Vectorized use of multi_normal_lpdf

Hi there,
I’m applying a high-dimensional multivariate gaussian mixture model to some epidemiological data and need to improve the computational speed. Essentially all of the computational time is spent in the multi_normal_lpdf loop, which I would ideally like to vectorize. However, in my case I think it would only work if multi_normal_lpdf returned the vector of values rather than the sum of the vector because I need to weight the individual values by another parameter. I’d really appreciate if there were any suggestions for workarounds or ways to speed this up?

Here is a much simplified 2-dimension example of the code.
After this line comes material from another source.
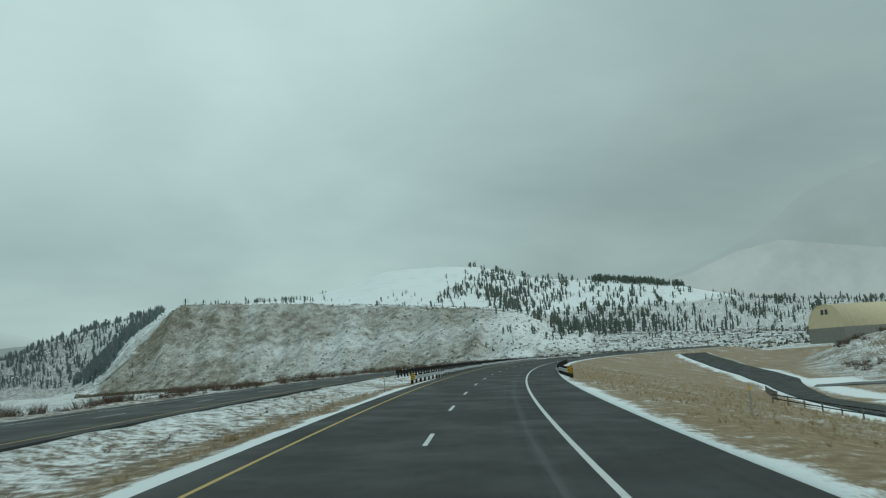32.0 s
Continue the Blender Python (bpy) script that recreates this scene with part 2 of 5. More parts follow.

For context, I am using the model in up to 10 dimensions with thousands of data points and I impose some rules on the relationships between the many gaussian mean parameters to aid identifiability.

data {
 
 int N; 
 vector[2] y[N]; 
 vector[4] alpha;

}


parameters {
 
 simplex[4] theta; // gaussian weights
 vector[2] mu[4]; // gaussian means 
 cholesky_factor_corr[2] L[4]; // cholesky factor
 vector<lower=0>[2] sigma[4]; // standard deviations

}


transformed parameters {
  
  corr_matrix[2] R[4]; // correlation matrix
  matrix[2,2] Sigma[4]; // covariance matrix
  
  //--- generate covariance matrix ---//
  for(c in 1:4){
    R[4] = multiply_lower_tri_self_transpose(L[4]); // R = L*L'
    Sigma[4] = quad_form_diag(R[4], sigma[4]); 
  }
  
}


model {
 
  matrix[N,4] pC;

 // priors
 theta ~ dirichlet(alpha);
 mu[1,] ~ normal(0,0.2);
 mu[2,] ~ normal(1.5,0.2);
 for(c in 1:4) sigma[c] ~ normal(0,0.1);
 for(c in 1:4) L[c] ~ lkj_corr_cholesky(1);
 
 
 // likelihood
 for(n in 1:N){
   for(c in 1:4){
    pC[n,c] = log(theta[c]) + multi_normal_lpdf(y[n] | mu[c], Sigma[c]);
   }
  target += log_sum_exp(pC[n,]);
  }

}

Welcome! I might be missing something, but it seems like you can solve this by swapping the order of the loops. That is, vectorize over N inside a loop over c. If it’s compatible with your identifying constraints, you might be able to get some extra juice out of using multi_normal_cholesky rather than forming the covariance matrix yourself in transformed parameters.

Thanks for your response! Unfortunately, with the current implementation of the multi_normal_lpdf function, vectorizing over N cannot give me the same final target value that I need due to the non-linearity of log_sum_exp.
I think I would need a vectorized version of the function that returns the vector of lpdf values for all N, rather than the sum of these. Maybe there is a nice workaround that I’m missing? Otherwise, I wonder if this alternative vectorized version of the multi_normal_lpdf is something that could potentially be implemented?
Regarding the cholesky version for speed - I think this would leave my sigmas unidentifiable but I will give this another look, thanks!

1 Like

Yeah, you’re right. Sorry about that. Swapping the loop order would yield a model that assumes that every y is drawn from the same mu, such that the mixture is applied in bulk to all the points. I now see that you want each point to be sampled independently from the mixture, potentially arising from a different mu at each row.